ZIMBABWE

Placard-waving students face disciplinary action
The University of Zimbabwe, or UZ, has summoned three students to a disciplinary hearing after they held aloft protest placards during the university’s graduation ceremony last month at which Zimbabwean President Robert Mugabe was officiating. The students have reportedly also been denied access to their degree certificates.The students, Tonderai Dombo, Thembinkosi Rushwaya and Alexander Mukamba have been charged with breaching the rules of student conduct and discipline, commonly referred to as Ordinance 30, thereby “putting the name of the institution into disrepute”.
The three waved placards protesting the lack of employment opportunities and demanding jobs during last month’s graduation ceremony which Mugabe attended in his capacity as chancellor of all the country’s universities.
Two other UZ students, Hlalanilathi Khosa and Tinotenda Mhungu, also face disciplinary action under the same ordinance for their alleged participation in an anti-government protest held on 24 August in central Harare, which the university authorities claim to have been an illegal demonstration. The duo, who were reportedly detained in Chikurubi Maximum Security Prison, also face charges of public violence.
Wave of protest
Zimbabwe’s unemployment rate is estimated at 90%, with more companies shutting down and others retrenching workers in recent months, a trend blamed on mismanagement of the economy, the government’s policy failures and general repression.
The demonstrations by the five students coincided with a wave of protests against Mugabe, who is the world’s oldest president at 92 years and has ruled the country for 36 years, overseeing its economic collapse.
In letters charging the five students, UZ authorities said the students’ actions violated Ordinance 30 as it says no student of the university shall engage in any conduct whether on or off campus which is or is reasonably likely to be harmful to the interests of the university, members of the university staff or students.
A spokesperson for the country’s biggest student union, the Zimbabwe National Students Union, or ZINASU, said it had noted with utter disdain the move by the university to charge five students with unconstitutional regulations reminiscent of oppressive colonial laws.
‘Factories of unemployment’
“The university administration has not only stooped so low as to deny Tonderai Dombo, Thembinkosi Rushwaya, Alexander Mukamba their certificates over staging a demonstration against Robert Mugabe for virtually turning Zimbabwean universities and colleges into 'factories of unemployment'. For merely raising placards in demand of jobs after graduating they are now being denied their certificates and are summoned to a persecutory disciplinary hearing,” said ZINASU Secretary-General Makomborero Haruzivishe.

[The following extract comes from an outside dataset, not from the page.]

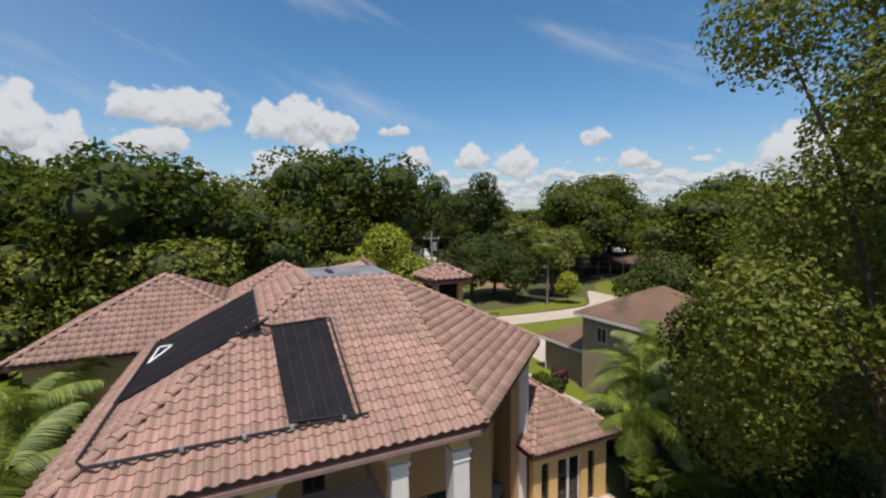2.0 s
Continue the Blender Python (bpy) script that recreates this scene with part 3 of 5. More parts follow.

“The University of Zimbabwe administration further went on to complete the vicious circuit of oppression by summoning Hlalanilathi Khosa and Tinotenda Mhungu to a hearing over vague charges of 'putting the name of the institution into disrepute'. These students are victims of abductions by ZANU PF youths, torture at ZANU PF headquarters, before being handed over to the police. They were then denied bail and spent a month in Chikurubi Maximum Prison. It is a folly that the whole University of Zimbabwe is furthering the torture,” he said.
Haruzivishe said students are no longer allowed to air their views, or make objective contributions whether academic, social, economic or political.
“We demand that [these] charges be dropped immediately and unconditionally. Failure to do so will only further agitate the looming campus shutdowns,” he said.
The student leader said assaults and wanton arrests by police and campus security personnel have virtually turned campuses into police institutions.
Student victimisation
He said the victimisation of students in Zimbabwe was at an all-time high, characterised by illegal suspensions and expulsions based on the unconstitutional Ordinance 30.
A prominent Zimbabwean lawyer, Alex Magaisa, currently based at the University of Kent in the United Kingdom, wrote last year in a blog post titled, “How Mugabe strangled the Zimbabwean student movement (Part 2)”, that the so-called Ordinance 30 of 1984 was a set of regulations that formed part of an array of tools used by the government to control students and keep them in check.
“This became a potent tool against students, who were required to sign an undertaking upon registration that they would observe Ordinance 30 during their tenure at the university. The Student Disciplinary Committee and officers authorised under Ordinance 30 had investigatory and disciplinary powers, including penalising students found guilty of misconduct,” he wrote.
“As most students came from poor backgrounds, the threat of suspension and expulsion under Ordinance 30 always hung over their heads like the sword of Damocles. This cocktail bred passive behaviour among many students, exactly as intended by the government,” he wrote.
Magaisa said the situation got worse in the post-2000 period with student leaders being expelled and banished from the university. Many were rescued by scholarships which took them to countries like South Africa and the Netherlands in order to complete their studies.
“Needless to say, these extreme penalties increased the levels of fear among students that came after them,” he said.